SCBH  CABLE RESTRAINTS The SCBH restraint hook is used on this pipe to ease installation and avoid insulation conflict. The SCBH brackets are designed to fit over the support rod at the top of the clevis. Since cables are tension devices only, compression forces are not possible and the SCBH hook design can be used to ease installation since clevis disassembly is not required. The SCBH bracket can be stacked for multiple restraints at one location as shown.
SSB SOLID RESTRAINTS The versatility of the SCB/SSB system allows the contractor to properly restrain pipe in a variety of situations. On the left, the SSB is attached to the clevis cross bolt to allow installation of the angle brace under an adjacent valve. On the right, the SSB is attached to the support rod at the top of the clevis to allow installation of the angle brace over an adjacent pipe.

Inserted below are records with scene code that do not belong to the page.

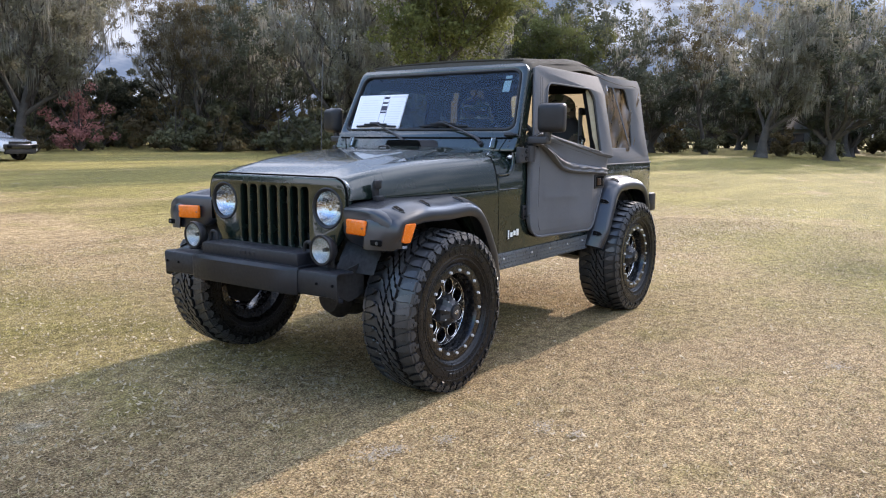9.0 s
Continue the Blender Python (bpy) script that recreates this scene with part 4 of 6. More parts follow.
# wipers
for y0, y1, yp in ((-0.57, -0.23, -0.12), (-0.03, 0.35, 0.475)):
    yk = (y0 + y1) / 2 - 0.02
    arm = tube([WS_M @ Vector((yp + 0.004, -0.100, 0.045)), WS_M @ Vector((yp - 0.02, -0.080, 0.054)), WS_M @ Vector((lerp(yp, yk, 0.45), -0.028, 0.052)), WS_M @ Vector((yk + 0.01, 0.034, 0.046))], [0.015, 0.016, 0.011, 0.006], 8, flat=0.55)
    wp = part("wiper", arm, FADED, car, "black windscreen wiper with a faded arm", smooth=40)
    part("blade", tube([WS_M @ Vector((y0, 0.014, 0.028)), WS_M @ Vector(((y0 + y1) / 2, 0.018, 0.032)), WS_M @ Vector((y1, 0.012, 0.028))], 0.008, 6), TRIM, wp)
    part("blade_bridge", join(box((0, 0, 0), (0.20, 0.010, 0.010), 0.003, 1, WS_M @ shift((y0 + y1) / 2, 0.024, 0.040)), box((0, 0, 0), (0.085, 0.020, 0.020), 0.005, 1, WS_M @ shift(yk + 0.015, 0.027, 0.042))), TRIM, wp)
    part("pivot_cap", cyl(0.016, 0.030, 12, m=WS_M @ shift(yp + 0.004, -0.108, 0.035)), TRIM, wp)

# sales sheet on the glass, with unreadable print as plain bars
sheet = part("window_sheet", plate([(-0.212, -0.135), (-0.212, 0.135), (0.212, 0.135), (0.212, -0.135)], (), 0.0015, WS_M @ shift(-0.418, 0.118, 0.0175)), PAPER, car, "white printed sales sheet against the windscreen")
SH = WS_M @ shift(-0.418, 0.118, 0.0186)


def ink(u, v, w, h, m_=None):
    part("print_bar", box((0, 0, 0), (w, h, 0.0008), 0, 1, SH @ shift(u, v, 0)), m_ or INK, sheet)


ink(0.036, 0.112, 0.045, 0.016)
ink(0.036, 0.075, 0.048, 0.014)
ink(0.036, 0.035, 0.050, 0.034)
ink(0.036, 0.005, 0.050, 0.012)
ink(0.010, 0.0, 0.0016, 0.258)
ink(0.064, 0.0, 0.0016, 0.258)
ink(0.208, 0.0, 0.0022, 0.262)
ink(0.12, -0.130, 0.18, 0.002)
for v in range(12):
    ink(-0.10 + random.uniform(-0.01, 0.01), 0.095 - v * 0.018, random.uniform(0.13, 0.18), 0.0035, FAINT)
    if v > 1:
        ink(0.135, 0.118 - v * 0.018, random.uniform(0.08, 0.12), 0.0035, FAINT)
ink(0.138, 0.118, 0.125, 0.010, FAINT)
for u, v, w, h in ((0.545, 0.352, 0.045, 0.02), (0.545, 0.29, 0.05, 0.075)):
    part("glass_sticker", box((0, 0, 0), (w, h, 0.001), 0, 1, WS_M @ shift(u, v, 0.008)), material("pale_sticker", (0.6, 0.72, 0.72), rough=0.5, var=0.2, big=40, bump=0), car)
part("rear_view_mirror", join(box((-1.06, 0.006, 1.545), (0.03, 0.222, 0.062), 0.014, 3), tube([(-1.065, 0.006, 1.57), (-1.06, 0.006, 1.66)], 0.010, 8)), DARK, car)

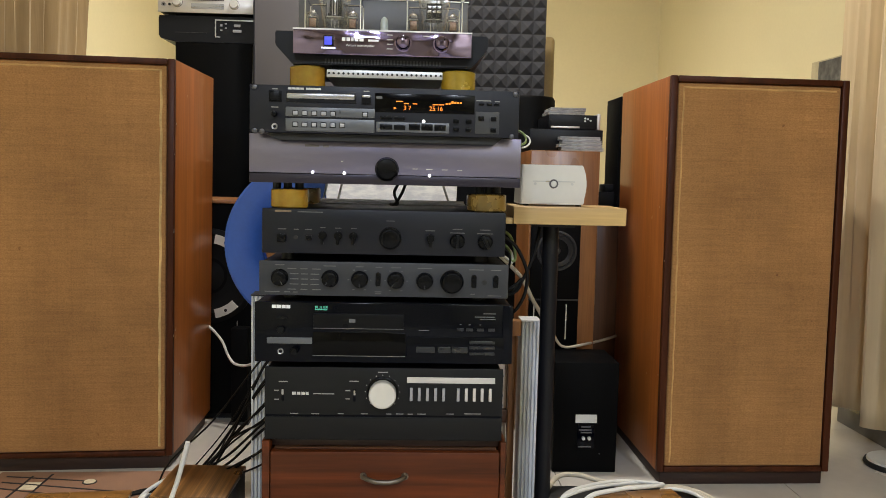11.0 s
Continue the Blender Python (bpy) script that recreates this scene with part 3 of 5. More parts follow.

SRC SEISMIC ROD CLAMPS This all-directional restraint location includes an SSB attached to the clevis for transverse restraint and an SSB attached to a pipe clamp for longitudinal restraint. The support rod has been braced with steel angle attached with SRC rod clamps. These restraints are located at a critical point on the piping, at the top of the pipe drop to equipment, where transverse motion could be at its worst. Large motions at this point could impact surrounding pipes or damage weak union fittings on the nearby valve. This picture was taken before the insulation was completed. In order to attach the riser clamps, the hard insert has been moved slightly off center within the clevis.